| What the task requires |
Can you restate the records below word for word?

| Records with scene code |
────────

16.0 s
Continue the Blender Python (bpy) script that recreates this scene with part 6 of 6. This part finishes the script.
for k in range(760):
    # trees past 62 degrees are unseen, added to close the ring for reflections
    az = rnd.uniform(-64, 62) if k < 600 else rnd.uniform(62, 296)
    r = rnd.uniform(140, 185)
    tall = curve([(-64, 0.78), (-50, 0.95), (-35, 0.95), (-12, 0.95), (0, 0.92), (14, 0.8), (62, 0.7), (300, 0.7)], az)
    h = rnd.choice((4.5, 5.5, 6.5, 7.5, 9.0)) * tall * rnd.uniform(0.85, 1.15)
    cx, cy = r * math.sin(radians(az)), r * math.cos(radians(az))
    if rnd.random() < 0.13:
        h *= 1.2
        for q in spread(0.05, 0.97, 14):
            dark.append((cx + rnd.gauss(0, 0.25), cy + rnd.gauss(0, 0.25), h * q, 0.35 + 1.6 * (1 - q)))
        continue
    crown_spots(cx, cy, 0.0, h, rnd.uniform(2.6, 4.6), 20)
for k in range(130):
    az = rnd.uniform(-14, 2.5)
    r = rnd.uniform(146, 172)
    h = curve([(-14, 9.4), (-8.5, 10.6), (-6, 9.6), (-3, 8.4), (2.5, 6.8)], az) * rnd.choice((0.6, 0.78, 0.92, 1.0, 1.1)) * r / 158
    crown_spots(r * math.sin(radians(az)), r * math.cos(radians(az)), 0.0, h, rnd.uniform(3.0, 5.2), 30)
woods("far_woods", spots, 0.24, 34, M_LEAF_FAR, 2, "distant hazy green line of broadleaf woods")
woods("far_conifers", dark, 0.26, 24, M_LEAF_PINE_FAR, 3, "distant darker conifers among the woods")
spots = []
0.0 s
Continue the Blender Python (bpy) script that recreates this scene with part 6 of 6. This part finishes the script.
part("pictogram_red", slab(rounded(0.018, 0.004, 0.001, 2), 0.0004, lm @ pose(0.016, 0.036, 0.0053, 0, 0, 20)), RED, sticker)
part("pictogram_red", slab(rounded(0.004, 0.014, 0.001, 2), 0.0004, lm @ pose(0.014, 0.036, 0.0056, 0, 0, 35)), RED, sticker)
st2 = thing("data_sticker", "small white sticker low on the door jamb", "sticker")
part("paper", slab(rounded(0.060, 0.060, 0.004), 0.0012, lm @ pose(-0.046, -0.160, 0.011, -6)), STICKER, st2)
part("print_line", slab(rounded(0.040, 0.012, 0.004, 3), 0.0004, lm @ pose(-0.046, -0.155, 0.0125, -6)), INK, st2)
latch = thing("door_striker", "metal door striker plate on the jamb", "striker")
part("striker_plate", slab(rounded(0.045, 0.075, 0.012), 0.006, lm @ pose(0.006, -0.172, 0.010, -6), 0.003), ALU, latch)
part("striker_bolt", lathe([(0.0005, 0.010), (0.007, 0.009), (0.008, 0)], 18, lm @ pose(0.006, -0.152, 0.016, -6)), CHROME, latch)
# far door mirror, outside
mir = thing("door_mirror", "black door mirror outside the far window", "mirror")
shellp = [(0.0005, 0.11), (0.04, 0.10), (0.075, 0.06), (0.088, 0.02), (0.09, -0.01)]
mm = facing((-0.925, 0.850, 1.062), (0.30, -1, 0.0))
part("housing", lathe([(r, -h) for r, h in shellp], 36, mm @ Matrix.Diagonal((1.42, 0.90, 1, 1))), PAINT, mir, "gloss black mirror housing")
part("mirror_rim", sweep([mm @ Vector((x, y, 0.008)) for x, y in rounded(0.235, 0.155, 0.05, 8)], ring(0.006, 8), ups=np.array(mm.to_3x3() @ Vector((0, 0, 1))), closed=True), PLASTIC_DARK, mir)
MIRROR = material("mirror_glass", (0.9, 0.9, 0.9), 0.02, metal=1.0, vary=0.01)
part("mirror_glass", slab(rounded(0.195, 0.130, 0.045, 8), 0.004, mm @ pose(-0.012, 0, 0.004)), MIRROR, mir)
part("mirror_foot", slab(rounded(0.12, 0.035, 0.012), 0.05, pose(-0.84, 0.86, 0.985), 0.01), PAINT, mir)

────────

| Task result |
16.0 s
Continue the Blender Python (bpy) script that recreates this scene with part 6 of 6. This part finishes the script.
for k in range(760):
    # trees past 62 degrees are unseen, added to close the ring for reflections
    az = rnd.uniform(-64, 62) if k < 600 else rnd.uniform(62, 296)
    r = rnd.uniform(140, 185)
    tall = curve([(-64, 0.78), (-50, 0.95), (-35, 0.95), (-12, 0.95), (0, 0.92), (14, 0.8), (62, 0.7), (300, 0.7)], az)
    h = rnd.choice((4.5, 5.5, 6.5, 7.5, 9.0)) * tall * rnd.uniform(0.85, 1.15)
    cx, cy = r * math.sin(radians(az)), r * math.cos(radians(az))
    if rnd.random() < 0.13:
        h *= 1.2
        for q in spread(0.05, 0.97, 14):
            dark.append((cx + rnd.gauss(0, 0.25), cy + rnd.gauss(0, 0.25), h * q, 0.35 + 1.6 * (1 - q)))
        continue
    crown_spots(cx, cy, 0.0, h, rnd.uniform(2.6, 4.6), 20)
for k in range(130):
    az = rnd.uniform(-14, 2.5)
    r = rnd.uniform(146, 172)
    h = curve([(-14, 9.4), (-8.5, 10.6), (-6, 9.6), (-3, 8.4), (2.5, 6.8)], az) * rnd.choice((0.6, 0.78, 0.92, 1.0, 1.1)) * r / 158
    crown_spots(r * math.sin(radians(az)), r * math.cos(radians(az)), 0.0, h, rnd.uniform(3.0, 5.2), 30)
woods("far_woods", spots, 0.24, 34, M_LEAF_FAR, 2, "distant hazy green line of broadleaf woods")
woods("far_conifers", dark, 0.26, 24, M_LEAF_PINE_FAR, 3, "distant darker conifers among the woods")
spots = []
0.0 s
Continue the Blender Python (bpy) script that recreates this scene with part 6 of 6. This part finishes the script.
part("pictogram_red", slab(rounded(0.018, 0.004, 0.001, 2), 0.0004, lm @ pose(0.016, 0.036, 0.0053, 0, 0, 20)), RED, sticker)
part("pictogram_red", slab(rounded(0.004, 0.014, 0.001, 2), 0.0004, lm @ pose(0.014, 0.036, 0.0056, 0, 0, 35)), RED, sticker)
st2 = thing("data_sticker", "small white sticker low on the door jamb", "sticker")
part("paper", slab(rounded(0.060, 0.060, 0.004), 0.0012, lm @ pose(-0.046, -0.160, 0.011, -6)), STICKER, st2)
part("print_line", slab(rounded(0.040, 0.012, 0.004, 3), 0.0004, lm @ pose(-0.046, -0.155, 0.0125, -6)), INK, st2)
latch = thing("door_striker", "metal door striker plate on the jamb", "striker")
part("striker_plate", slab(rounded(0.045, 0.075, 0.012), 0.006, lm @ pose(0.006, -0.172, 0.010, -6), 0.003), ALU, latch)
part("striker_bolt", lathe([(0.0005, 0.010), (0.007, 0.009), (0.008, 0)], 18, lm @ pose(0.006, -0.152, 0.016, -6)), CHROME, latch)
# far door mirror, outside
mir = thing("door_mirror", "black door mirror outside the far window", "mirror")
shellp = [(0.0005, 0.11), (0.04, 0.10), (0.075, 0.06), (0.088, 0.02), (0.09, -0.01)]
mm = facing((-0.925, 0.850, 1.062), (0.30, -1, 0.0))
part("housing", lathe([(r, -h) for r, h in shellp], 36, mm @ Matrix.Diagonal((1.42, 0.90, 1, 1))), PAINT, mir, "gloss black mirror housing")
part("mirror_rim", sweep([mm @ Vector((x, y, 0.008)) for x, y in rounded(0.235, 0.155, 0.05, 8)], ring(0.006, 8), ups=np.array(mm.to_3x3() @ Vector((0, 0, 1))), closed=True), PLASTIC_DARK, mir)
MIRROR = material("mirror_glass", (0.9, 0.9, 0.9), 0.02, metal=1.0, vary=0.01)
part("mirror_glass", slab(rounded(0.195, 0.130, 0.045, 8), 0.004, mm @ pose(-0.012, 0, 0.004)), MIRROR, mir)
part("mirror_foot", slab(rounded(0.12, 0.035, 0.012), 0.05, pose(-0.84, 0.86, 0.985), 0.01), PAINT, mir)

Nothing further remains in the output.